Work instructions
The required output is a word-for-word copy of the lines from the line bearing "for path in" through the line bearing "for path, value", inclusive, and no other lines.

Provided data

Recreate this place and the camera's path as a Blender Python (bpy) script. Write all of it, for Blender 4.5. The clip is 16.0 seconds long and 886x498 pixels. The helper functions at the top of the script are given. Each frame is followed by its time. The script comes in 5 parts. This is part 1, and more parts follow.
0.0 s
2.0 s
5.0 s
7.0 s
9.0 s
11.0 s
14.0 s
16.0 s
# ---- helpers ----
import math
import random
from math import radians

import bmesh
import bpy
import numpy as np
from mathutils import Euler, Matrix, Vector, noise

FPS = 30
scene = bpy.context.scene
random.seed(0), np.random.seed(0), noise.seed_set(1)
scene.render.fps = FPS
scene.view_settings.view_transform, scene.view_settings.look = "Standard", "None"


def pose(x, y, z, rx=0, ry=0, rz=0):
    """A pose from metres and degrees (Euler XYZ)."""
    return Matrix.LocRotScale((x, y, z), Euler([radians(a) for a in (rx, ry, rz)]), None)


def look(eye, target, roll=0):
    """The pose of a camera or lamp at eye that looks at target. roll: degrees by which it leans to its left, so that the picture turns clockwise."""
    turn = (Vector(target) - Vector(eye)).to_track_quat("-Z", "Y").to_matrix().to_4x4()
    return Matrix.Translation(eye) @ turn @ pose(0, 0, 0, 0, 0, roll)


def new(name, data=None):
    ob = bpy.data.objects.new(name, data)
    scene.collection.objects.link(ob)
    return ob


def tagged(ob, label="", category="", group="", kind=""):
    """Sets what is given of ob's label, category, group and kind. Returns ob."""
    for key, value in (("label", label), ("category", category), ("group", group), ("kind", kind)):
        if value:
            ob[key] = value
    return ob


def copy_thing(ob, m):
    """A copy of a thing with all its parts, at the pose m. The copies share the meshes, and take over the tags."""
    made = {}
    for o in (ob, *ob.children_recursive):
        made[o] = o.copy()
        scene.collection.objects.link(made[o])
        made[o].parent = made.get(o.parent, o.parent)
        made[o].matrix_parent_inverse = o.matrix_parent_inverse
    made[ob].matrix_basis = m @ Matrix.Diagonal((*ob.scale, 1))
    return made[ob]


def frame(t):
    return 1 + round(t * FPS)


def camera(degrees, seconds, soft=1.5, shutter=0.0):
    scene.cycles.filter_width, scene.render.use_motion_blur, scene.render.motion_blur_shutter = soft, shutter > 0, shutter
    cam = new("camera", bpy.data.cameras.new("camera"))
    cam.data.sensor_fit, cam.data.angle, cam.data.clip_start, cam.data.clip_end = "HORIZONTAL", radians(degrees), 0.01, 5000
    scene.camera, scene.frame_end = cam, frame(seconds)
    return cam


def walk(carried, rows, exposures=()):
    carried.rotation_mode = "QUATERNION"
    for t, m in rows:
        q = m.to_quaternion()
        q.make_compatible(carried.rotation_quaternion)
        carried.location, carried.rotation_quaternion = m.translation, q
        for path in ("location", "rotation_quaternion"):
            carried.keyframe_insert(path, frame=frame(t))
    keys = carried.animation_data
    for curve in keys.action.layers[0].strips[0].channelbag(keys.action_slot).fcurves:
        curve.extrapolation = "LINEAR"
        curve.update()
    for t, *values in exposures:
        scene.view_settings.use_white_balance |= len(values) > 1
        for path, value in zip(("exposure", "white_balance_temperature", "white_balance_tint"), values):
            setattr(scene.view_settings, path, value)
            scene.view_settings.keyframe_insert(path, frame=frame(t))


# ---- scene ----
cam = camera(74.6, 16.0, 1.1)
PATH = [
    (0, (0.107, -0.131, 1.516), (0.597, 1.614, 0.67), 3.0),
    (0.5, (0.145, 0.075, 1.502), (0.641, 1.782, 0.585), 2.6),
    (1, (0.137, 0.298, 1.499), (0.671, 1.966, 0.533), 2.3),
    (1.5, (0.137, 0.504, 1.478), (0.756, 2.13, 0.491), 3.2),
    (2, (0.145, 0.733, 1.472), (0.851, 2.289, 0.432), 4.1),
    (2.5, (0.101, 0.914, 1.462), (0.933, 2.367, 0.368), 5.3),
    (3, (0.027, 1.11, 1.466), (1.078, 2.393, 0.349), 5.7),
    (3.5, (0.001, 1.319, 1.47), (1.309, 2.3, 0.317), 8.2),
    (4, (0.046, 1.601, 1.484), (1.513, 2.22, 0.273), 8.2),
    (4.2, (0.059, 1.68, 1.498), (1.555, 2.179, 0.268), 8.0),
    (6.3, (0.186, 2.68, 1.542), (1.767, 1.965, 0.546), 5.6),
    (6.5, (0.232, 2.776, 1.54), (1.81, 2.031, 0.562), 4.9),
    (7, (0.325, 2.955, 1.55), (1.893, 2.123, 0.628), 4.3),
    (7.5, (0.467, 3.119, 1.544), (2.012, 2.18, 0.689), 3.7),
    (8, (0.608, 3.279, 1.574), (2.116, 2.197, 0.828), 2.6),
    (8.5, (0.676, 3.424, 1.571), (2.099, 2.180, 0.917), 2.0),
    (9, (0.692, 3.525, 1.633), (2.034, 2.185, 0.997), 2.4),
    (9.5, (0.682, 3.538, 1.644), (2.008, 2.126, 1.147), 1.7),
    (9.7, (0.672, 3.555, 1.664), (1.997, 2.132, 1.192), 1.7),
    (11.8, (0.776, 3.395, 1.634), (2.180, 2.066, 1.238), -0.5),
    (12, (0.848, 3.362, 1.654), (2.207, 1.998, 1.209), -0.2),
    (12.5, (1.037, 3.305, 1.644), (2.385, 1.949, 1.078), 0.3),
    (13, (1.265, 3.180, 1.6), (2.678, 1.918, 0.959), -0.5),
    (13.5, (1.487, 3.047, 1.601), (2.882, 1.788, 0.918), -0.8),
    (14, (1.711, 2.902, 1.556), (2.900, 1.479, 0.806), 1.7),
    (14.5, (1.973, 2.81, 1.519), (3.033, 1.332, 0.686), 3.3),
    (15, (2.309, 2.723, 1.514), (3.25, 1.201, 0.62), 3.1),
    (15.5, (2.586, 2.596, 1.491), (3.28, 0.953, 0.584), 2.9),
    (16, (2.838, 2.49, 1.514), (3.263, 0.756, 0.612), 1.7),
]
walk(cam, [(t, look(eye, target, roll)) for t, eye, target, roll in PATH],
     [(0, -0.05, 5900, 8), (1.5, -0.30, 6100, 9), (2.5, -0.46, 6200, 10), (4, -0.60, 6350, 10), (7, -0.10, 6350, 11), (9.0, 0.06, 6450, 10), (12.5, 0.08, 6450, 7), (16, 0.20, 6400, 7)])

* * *

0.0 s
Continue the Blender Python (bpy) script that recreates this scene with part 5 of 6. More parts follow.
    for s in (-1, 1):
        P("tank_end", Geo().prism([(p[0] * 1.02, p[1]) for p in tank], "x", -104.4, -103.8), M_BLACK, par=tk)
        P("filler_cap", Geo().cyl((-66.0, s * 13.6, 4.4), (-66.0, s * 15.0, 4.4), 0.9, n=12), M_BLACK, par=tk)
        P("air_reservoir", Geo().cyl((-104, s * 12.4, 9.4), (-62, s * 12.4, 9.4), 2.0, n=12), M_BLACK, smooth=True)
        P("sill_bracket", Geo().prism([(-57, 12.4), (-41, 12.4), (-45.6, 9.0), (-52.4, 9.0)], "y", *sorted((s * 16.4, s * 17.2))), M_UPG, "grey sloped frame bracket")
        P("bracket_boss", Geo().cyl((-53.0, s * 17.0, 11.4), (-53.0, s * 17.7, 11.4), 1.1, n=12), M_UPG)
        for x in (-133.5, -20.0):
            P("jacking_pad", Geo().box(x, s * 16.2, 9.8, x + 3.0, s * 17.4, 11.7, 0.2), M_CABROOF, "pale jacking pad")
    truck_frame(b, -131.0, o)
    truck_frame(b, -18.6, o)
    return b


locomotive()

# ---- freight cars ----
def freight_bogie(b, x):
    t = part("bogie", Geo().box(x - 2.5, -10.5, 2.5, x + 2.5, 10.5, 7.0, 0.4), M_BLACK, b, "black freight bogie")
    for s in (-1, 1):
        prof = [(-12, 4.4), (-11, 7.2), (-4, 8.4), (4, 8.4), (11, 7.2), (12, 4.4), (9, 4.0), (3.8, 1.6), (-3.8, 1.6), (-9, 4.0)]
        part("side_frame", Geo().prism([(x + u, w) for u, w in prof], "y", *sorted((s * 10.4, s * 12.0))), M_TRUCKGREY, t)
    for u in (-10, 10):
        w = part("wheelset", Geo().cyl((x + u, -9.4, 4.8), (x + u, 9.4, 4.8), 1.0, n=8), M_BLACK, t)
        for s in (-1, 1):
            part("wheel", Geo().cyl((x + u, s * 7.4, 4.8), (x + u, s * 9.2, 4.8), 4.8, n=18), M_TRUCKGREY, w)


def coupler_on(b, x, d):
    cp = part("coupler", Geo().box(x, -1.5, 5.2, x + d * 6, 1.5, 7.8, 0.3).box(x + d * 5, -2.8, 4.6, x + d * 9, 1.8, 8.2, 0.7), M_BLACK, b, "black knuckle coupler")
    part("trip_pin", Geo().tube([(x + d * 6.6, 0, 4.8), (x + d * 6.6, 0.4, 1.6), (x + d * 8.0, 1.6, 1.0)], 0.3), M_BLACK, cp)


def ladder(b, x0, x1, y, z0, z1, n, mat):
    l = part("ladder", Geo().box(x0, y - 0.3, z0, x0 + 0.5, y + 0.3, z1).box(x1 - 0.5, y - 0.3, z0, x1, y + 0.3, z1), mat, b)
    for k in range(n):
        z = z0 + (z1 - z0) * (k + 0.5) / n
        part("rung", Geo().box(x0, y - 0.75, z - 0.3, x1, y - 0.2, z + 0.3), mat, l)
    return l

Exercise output
        for path in ("location", "rotation_quaternion"):
            carried.keyframe_insert(path, frame=frame(t))
    keys = carried.animation_data
    for curve in keys.action.layers[0].strips[0].channelbag(keys.action_slot).fcurves:
        curve.extrapolation = "LINEAR"
        curve.update()
    for t, *values in exposures:
        scene.view_settings.use_white_balance |= len(values) > 1
        for path, value in zip(("exposure", "white_balance_temperature", "white_balance_tint"), values):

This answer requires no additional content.